* [Material]
*-*-*

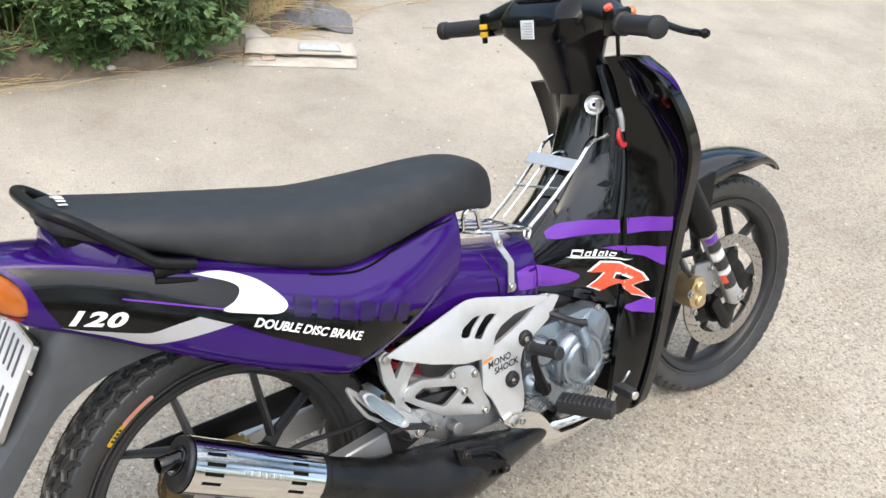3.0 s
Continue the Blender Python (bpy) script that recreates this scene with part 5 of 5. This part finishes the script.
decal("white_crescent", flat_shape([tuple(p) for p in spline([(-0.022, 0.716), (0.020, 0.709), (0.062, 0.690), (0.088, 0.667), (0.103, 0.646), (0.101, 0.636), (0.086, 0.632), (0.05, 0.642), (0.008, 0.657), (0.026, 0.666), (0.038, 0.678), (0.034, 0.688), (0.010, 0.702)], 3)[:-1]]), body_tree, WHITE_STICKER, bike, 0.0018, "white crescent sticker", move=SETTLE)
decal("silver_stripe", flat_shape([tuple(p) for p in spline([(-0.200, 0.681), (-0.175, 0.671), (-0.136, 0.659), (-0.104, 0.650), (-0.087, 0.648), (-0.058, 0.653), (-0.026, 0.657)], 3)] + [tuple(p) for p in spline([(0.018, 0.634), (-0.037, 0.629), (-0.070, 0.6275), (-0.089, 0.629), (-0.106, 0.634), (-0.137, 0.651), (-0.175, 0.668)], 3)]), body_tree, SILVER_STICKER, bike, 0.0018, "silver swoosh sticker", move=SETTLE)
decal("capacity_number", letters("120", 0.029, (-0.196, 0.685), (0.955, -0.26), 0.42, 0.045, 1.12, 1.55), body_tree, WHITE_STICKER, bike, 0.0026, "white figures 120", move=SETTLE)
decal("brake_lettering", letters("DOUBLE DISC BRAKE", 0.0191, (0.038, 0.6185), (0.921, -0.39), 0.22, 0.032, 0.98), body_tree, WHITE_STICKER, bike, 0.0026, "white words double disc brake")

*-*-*

* [Goal] Return the whole listing, word for word, and leave out every picture.

* [Response to this exercise]
3.0 s
Continue the Blender Python (bpy) script that recreates this scene with part 5 of 5. This part finishes the script.
decal("white_crescent", flat_shape([tuple(p) for p in spline([(-0.022, 0.716), (0.020, 0.709), (0.062, 0.690), (0.088, 0.667), (0.103, 0.646), (0.101, 0.636), (0.086, 0.632), (0.05, 0.642), (0.008, 0.657), (0.026, 0.666), (0.038, 0.678), (0.034, 0.688), (0.010, 0.702)], 3)[:-1]]), body_tree, WHITE_STICKER, bike, 0.0018, "white crescent sticker", move=SETTLE)
decal("silver_stripe", flat_shape([tuple(p) for p in spline([(-0.200, 0.681), (-0.175, 0.671), (-0.136, 0.659), (-0.104, 0.650), (-0.087, 0.648), (-0.058, 0.653), (-0.026, 0.657)], 3)] + [tuple(p) for p in spline([(0.018, 0.634), (-0.037, 0.629), (-0.070, 0.6275), (-0.089, 0.629), (-0.106, 0.634), (-0.137, 0.651), (-0.175, 0.668)], 3)]), body_tree, SILVER_STICKER, bike, 0.0018, "silver swoosh sticker", move=SETTLE)
decal("capacity_number", letters("120", 0.029, (-0.196, 0.685), (0.955, -0.26), 0.42, 0.045, 1.12, 1.55), body_tree, WHITE_STICKER, bike, 0.0026, "white figures 120", move=SETTLE)
decal("brake_lettering", letters("DOUBLE DISC BRAKE", 0.0191, (0.038, 0.6185), (0.921, -0.39), 0.22, 0.032, 0.98), body_tree, WHITE_STICKER, bike, 0.0026, "white words double disc brake")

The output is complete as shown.